- Authors: Ehrencrona E. et al.
- Year: 2021
- Journal: J Biol Chem 11
- Applications: in vitro / DNA / FectoCHO Expression System, FectoPRO
- Cell type: CHO-S
Description: Chinese hamster ovary cells
Production of recombinant FCGBP protein using FectoCHO® expression system (transient expression). Suspension CHO-S cells were cultured in FectoCHO® CD (chemically defined) medium and successfully transfected with FectoPRO®.
Mucus forms an important protective barrier that minimizes bacterial contact with the colonic epithelium. Intestinal mucus is organized in a complex network with several specific proteins, including the mucin MUC2 and the as abundant IgG Fc-binding protein, FCGBP. FCGBP is expressed in all intestinal goblet cells and is secreted into the mucus.
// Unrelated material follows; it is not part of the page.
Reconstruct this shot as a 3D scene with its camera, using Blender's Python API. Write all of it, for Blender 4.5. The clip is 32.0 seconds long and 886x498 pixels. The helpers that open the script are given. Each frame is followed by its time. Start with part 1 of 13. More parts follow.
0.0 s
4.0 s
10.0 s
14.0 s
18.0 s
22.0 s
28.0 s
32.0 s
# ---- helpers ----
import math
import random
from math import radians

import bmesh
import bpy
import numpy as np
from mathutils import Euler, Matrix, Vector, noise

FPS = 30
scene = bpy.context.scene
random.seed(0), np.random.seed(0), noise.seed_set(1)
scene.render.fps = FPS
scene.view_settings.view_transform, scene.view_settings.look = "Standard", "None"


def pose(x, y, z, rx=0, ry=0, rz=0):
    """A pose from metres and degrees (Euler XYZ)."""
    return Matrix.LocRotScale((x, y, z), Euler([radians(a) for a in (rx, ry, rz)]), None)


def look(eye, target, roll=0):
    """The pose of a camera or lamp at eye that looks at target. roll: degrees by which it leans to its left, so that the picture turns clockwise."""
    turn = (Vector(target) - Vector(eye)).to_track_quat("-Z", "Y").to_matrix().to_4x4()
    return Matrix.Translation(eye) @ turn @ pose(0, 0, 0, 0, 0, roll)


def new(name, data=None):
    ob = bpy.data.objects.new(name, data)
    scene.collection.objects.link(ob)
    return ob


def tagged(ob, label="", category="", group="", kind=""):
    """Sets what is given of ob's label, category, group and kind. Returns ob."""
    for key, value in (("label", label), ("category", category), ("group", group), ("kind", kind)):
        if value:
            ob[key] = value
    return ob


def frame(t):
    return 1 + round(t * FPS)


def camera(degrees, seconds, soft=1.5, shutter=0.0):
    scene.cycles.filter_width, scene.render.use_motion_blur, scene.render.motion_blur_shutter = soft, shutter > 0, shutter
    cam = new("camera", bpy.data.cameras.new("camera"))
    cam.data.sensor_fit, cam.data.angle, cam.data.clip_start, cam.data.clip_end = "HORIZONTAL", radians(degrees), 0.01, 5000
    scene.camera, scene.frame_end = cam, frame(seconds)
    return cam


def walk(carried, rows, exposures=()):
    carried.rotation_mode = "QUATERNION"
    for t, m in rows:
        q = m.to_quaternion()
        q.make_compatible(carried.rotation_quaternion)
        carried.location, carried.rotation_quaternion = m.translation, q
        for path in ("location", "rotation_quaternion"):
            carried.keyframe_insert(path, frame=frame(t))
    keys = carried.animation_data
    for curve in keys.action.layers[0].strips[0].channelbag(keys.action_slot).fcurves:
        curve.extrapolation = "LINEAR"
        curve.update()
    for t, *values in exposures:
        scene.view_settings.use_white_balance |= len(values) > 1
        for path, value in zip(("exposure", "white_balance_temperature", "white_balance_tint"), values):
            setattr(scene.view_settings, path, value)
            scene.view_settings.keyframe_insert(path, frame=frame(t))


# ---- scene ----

It is comprised of repeated von Willebrand Factor D (vWD) domain assemblies, most of which have a GDPH amino acid sequence that can be autocatalytically cleaved, as previously observed in the mucins MUC2 and MUC5AC. However, the functions of FCGBP in mucus are not understood. We show that all vWD domains of FCGBP with a GDPH sequence are cleaved, and that these cleavages occur early during biosynthesis in the endoplasmic reticulum. All cleaved fragments, however, remain connected via a disulfide bond within each vWD domain. This cleavage generates a C-terminal reactive Asp-anhydride that could react with other molecules, such as MUC2, but this was not observed. Quantitative analyses by mass spectrometry showed that FCGBP was mainly soluble in chaotropic solutions, whereas MUC2 was insoluble, and most of the secreted FCGBP was not covalently bound to MUC2. Although FCGBP has been suggested to bind IgG, we were unable to reproduce this binding in vitro using purified proteins. In conclusion, while the function of FCGBP is still unknown, our results suggest that it does not contribute to covalent crosslinking in the mucus, nor incorporate IgG into mucus, instead the single disulfide bond linking each fragment could mediate controlled dissociation.